(Records with scene code)
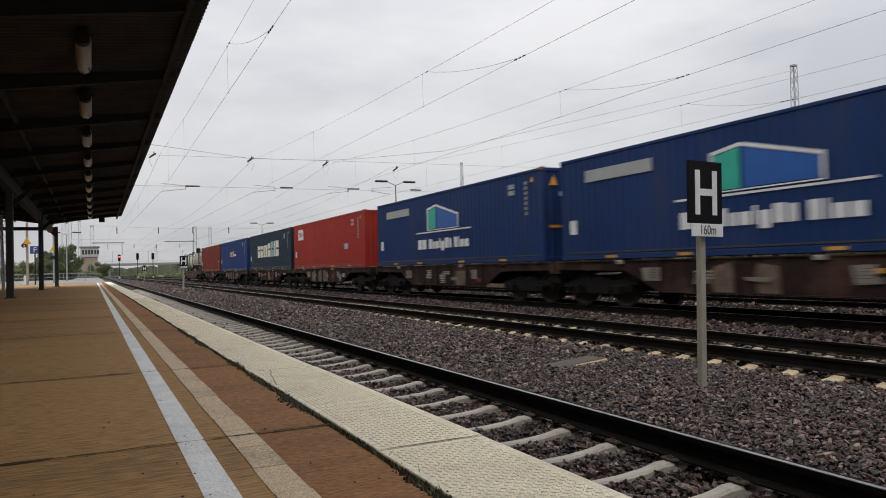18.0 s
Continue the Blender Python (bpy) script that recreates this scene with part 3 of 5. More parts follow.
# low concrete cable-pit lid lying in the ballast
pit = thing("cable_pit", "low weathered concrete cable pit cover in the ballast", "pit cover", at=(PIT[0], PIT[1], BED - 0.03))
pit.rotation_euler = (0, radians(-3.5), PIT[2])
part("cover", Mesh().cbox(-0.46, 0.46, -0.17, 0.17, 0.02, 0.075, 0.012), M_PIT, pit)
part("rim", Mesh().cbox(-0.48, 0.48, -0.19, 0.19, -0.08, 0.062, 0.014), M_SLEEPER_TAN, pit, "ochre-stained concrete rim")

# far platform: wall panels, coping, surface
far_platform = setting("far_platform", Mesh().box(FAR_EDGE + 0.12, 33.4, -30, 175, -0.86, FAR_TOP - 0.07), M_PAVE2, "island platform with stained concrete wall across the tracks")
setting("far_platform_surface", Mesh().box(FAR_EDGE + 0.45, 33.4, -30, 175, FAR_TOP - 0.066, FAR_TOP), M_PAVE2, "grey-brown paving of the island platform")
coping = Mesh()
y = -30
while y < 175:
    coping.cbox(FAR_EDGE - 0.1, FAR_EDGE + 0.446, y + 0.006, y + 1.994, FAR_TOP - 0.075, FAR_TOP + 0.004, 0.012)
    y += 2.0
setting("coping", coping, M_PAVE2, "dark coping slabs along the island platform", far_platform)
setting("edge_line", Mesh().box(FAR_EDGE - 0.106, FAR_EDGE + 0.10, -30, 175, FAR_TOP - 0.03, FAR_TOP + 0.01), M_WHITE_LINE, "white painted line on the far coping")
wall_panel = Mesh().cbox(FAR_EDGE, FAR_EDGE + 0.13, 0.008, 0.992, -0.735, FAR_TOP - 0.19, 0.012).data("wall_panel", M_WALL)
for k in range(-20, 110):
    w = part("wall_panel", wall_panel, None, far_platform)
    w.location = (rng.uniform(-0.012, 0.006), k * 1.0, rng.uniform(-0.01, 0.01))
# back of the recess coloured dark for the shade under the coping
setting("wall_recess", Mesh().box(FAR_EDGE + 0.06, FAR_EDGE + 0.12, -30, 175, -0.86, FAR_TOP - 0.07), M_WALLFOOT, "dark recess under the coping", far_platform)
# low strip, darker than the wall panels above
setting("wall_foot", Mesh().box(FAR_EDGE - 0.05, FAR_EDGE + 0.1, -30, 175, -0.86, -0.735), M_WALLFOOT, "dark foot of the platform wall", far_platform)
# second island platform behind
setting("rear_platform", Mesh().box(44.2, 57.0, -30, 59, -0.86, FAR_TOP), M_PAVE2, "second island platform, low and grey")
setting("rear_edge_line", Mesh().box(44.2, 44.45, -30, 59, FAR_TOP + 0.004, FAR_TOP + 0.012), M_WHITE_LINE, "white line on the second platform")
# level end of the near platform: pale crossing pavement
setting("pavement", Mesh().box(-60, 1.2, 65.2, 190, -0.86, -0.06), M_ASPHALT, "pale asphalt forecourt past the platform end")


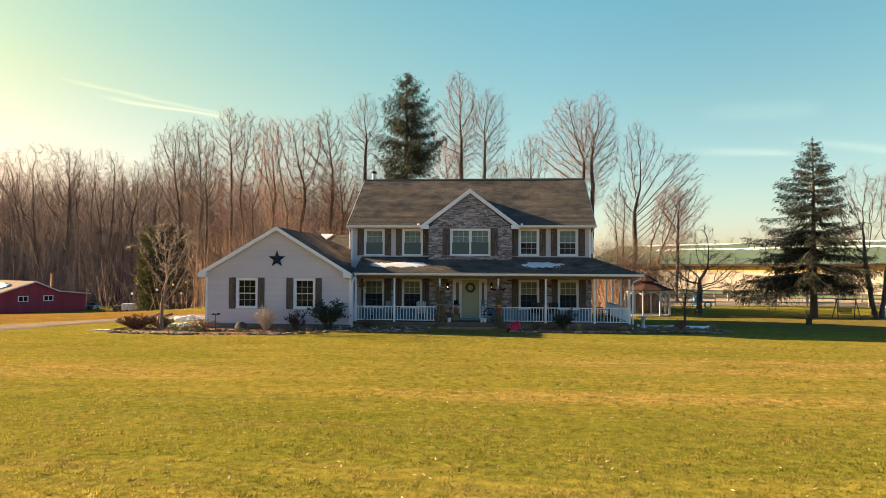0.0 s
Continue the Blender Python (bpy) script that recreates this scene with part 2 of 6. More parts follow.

PROBLEM >>
Extract all the data above exactly, excluding every picture.

WRITTEN SOLUTION >>
18.0 s
Continue the Blender Python (bpy) script that recreates this scene with part 3 of 5. More parts follow.
# low concrete cable-pit lid lying in the ballast
pit = thing("cable_pit", "low weathered concrete cable pit cover in the ballast", "pit cover", at=(PIT[0], PIT[1], BED - 0.03))
pit.rotation_euler = (0, radians(-3.5), PIT[2])
part("cover", Mesh().cbox(-0.46, 0.46, -0.17, 0.17, 0.02, 0.075, 0.012), M_PIT, pit)
part("rim", Mesh().cbox(-0.48, 0.48, -0.19, 0.19, -0.08, 0.062, 0.014), M_SLEEPER_TAN, pit, "ochre-stained concrete rim")

# far platform: wall panels, coping, surface
far_platform = setting("far_platform", Mesh().box(FAR_EDGE + 0.12, 33.4, -30, 175, -0.86, FAR_TOP - 0.07), M_PAVE2, "island platform with stained concrete wall across the tracks")
setting("far_platform_surface", Mesh().box(FAR_EDGE + 0.45, 33.4, -30, 175, FAR_TOP - 0.066, FAR_TOP), M_PAVE2, "grey-brown paving of the island platform")
coping = Mesh()
y = -30
while y < 175:
    coping.cbox(FAR_EDGE - 0.1, FAR_EDGE + 0.446, y + 0.006, y + 1.994, FAR_TOP - 0.075, FAR_TOP + 0.004, 0.012)
    y += 2.0
setting("coping", coping, M_PAVE2, "dark coping slabs along the island platform", far_platform)
setting("edge_line", Mesh().box(FAR_EDGE - 0.106, FAR_EDGE + 0.10, -30, 175, FAR_TOP - 0.03, FAR_TOP + 0.01), M_WHITE_LINE, "white painted line on the far coping")
wall_panel = Mesh().cbox(FAR_EDGE, FAR_EDGE + 0.13, 0.008, 0.992, -0.735, FAR_TOP - 0.19, 0.012).data("wall_panel", M_WALL)
for k in range(-20, 110):
    w = part("wall_panel", wall_panel, None, far_platform)
    w.location = (rng.uniform(-0.012, 0.006), k * 1.0, rng.uniform(-0.01, 0.01))
# back of the recess coloured dark for the shade under the coping
setting("wall_recess", Mesh().box(FAR_EDGE + 0.06, FAR_EDGE + 0.12, -30, 175, -0.86, FAR_TOP - 0.07), M_WALLFOOT, "dark recess under the coping", far_platform)
# low strip, darker than the wall panels above
setting("wall_foot", Mesh().box(FAR_EDGE - 0.05, FAR_EDGE + 0.1, -30, 175, -0.86, -0.735), M_WALLFOOT, "dark foot of the platform wall", far_platform)
# second island platform behind
setting("rear_platform", Mesh().box(44.2, 57.0, -30, 59, -0.86, FAR_TOP), M_PAVE2, "second island platform, low and grey")
setting("rear_edge_line", Mesh().box(44.2, 44.45, -30, 59, FAR_TOP + 0.004, FAR_TOP + 0.012), M_WHITE_LINE, "white line on the second platform")
# level end of the near platform: pale crossing pavement
setting("pavement", Mesh().box(-60, 1.2, 65.2, 190, -0.86, -0.06), M_ASPHALT, "pale asphalt forecourt past the platform end")


0.0 s
Continue the Blender Python (bpy) script that recreates this scene with part 2 of 6. More parts follow.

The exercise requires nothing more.